The lack of technical finesse and storytelling lyricism in The Happening is so consistent throughout that when it takes its somewhat desperate left turn in its final chapter to spooky theatricality (courtesy of Cats’ Miss “Memory” herself, Betty Buckley, whose out-of-nowhere turn as a crazy backwoods doll-making hermit is nevertheless the most fully inhabited role in the film), the change of terrain is nevertheless refreshing. To defend the film as Shyamalan’s stab at no-nonsense B-filmmaking doesn’t hold water when one remembers the far nervier, more viscerally affecting films that similarly deal with people driven to horrific acts from unseen forces in urban areas (Larry Cohen’s God Told Me To; the first section of this year’s The Signal), not to mention the self-anointed auteur’s penchant for turning his narratives into instruction manuals for how to live, whether in opening yourself up (“I don’t like to show my emotions either,” Alma confesses to a taciturn little girl in a bit of expository nonsense) or in going green (power plant smokestacks dominate a small house in a particularly pointed shot). As a viewer, it feels disingenuous to be harangued as having no regard for living things when at any given moment our dear instructor will gladly show us a man willingly getting his limbs ripped off by a lion (shown on a video phone in a pale imitation of Signs’ equally silly alien-at-the-birthday footage) or another laying down complacently as an enormous lawn-mowing tractor turns him into bloody mulch.

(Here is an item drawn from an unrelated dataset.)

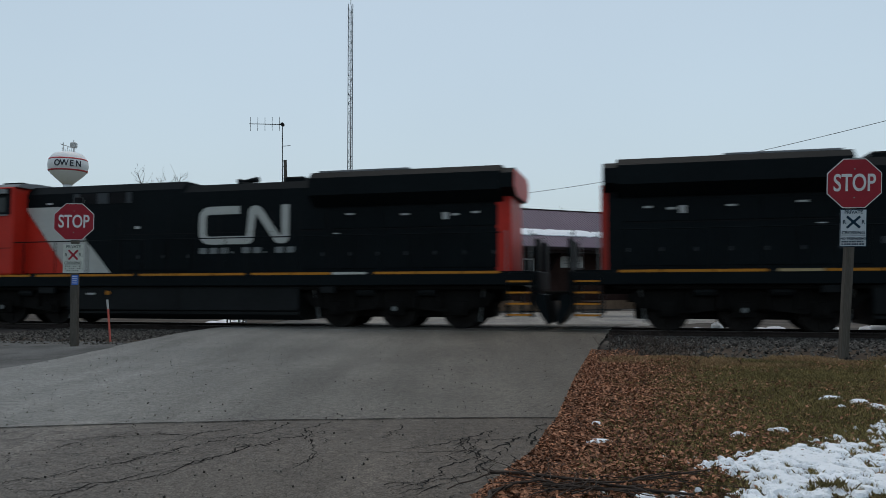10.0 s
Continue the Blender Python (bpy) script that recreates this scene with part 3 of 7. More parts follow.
    # standing seams
    def seams(name, p_low0, p_low1, p_hi0, p_hi1, step):
        p_low0, p_low1, p_hi0, p_hi1 = map(Vector, (p_low0, p_low1, p_hi0, p_hi1))
        length = (p_low1 - p_low0).length
        along = (p_low1 - p_low0).normalized()
        h0 = (p_hi0 - p_low0).dot(along)
        h1 = (p_hi1 - p_low0).dot(along)
        up = ((p_hi0 - p_low0) - along * h0)
        nrm = along.cross(up).normalized()
        if nrm.z < 0:
            nrm = -nrm
        k = step * 0.5
        while k < length:
            t = min(1, k / h0 if h0 > 0 else 1, (length - k) / (length - h1) if length > h1 else 1)
            if t > 0.02:
                a = p_low0 + along * k
                b = a + up * t
                w, w2 = along * 0.026, along * 0.011
                bm = B()
                lo = [bm.verts.new(v + nrm * 0.001) for v in (a - w, a + w, b + w, b - w)]
                hi = [bm.verts.new(v + nrm * 0.017) for v in (a - w2, a + w2, b + w2, b - w2)]
                bm.faces.new(hi)
                for i in range(4):
                    j = (i + 1) % 4
                    bm.faces.new((lo[i], lo[j], hi[j], hi[i]))
                part(name, bm, "roof_metal", roof)
            k += step
    seams("roof_rib", A[0], A[1], A[4], A[5], 0.229)
    seams("roof_rib", A[3], A[0], A[4], A[4], 0.229)
    seams("roof_rib", A[1], A[2], A[5], A[5], 0.229)
    bm = B()
    rod(bm, A[4], A[5], 0.07, n=6)
    for a, b in ((0, 4), (1, 5), (2, 5), (3, 4)):
        rod(bm, A[a], A[b], 0.055, n=6)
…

Though the gleeful bashing of the filmmaker that’s overtaken criticism of The Happening might be earned this time around (and to be fair was nearly encouraged by his previous film’s smug decision to make mincemeat of Bob Balaban’s insufferable film critic), it’s been dispiriting to see Shyamalan’s past handiwork ignored, which makes this film all the more disappointing. The company line seems to be that he’s getting worse and worse, although it’s hardly a coincidence that that declared decline in quality matches up rather nicely with box-office receipts; instead, his career, like any other filmmaker’s, has been one of ups and downs, even if The Happening might show something of a toll all the criticism and outsized expectations has taken on him, in its weird mix of audience pandering and refusal to play by the rules. In the end, it’s a Shyamalan film, for better or worse, and of course it all comes back to the regenerative power of love—yet here Shyamalan uses it as a rather opportunistic means to an end, both to expedite a conclusion and to force resolution on otherwise ponderous, negligible characters. If any of this works, even in momentary bursts, it’s because James Newton Howard, the director’s go-to guy for injecting spiritual heft, is doing all the heavy lifting; his score, with its staccatos of piano and violin, climactically fills in the clear gaps left onscreen by Shyamalan, Wahlberg, and Deschanel. An even more glaringly auteurist touch comes at the end, when the declaration “A Film by M. Night Shyamalan” pompously, presumptuously fades in after the screen goes dark; a less conspicuous batch of rolling credits might have been wiser in this case.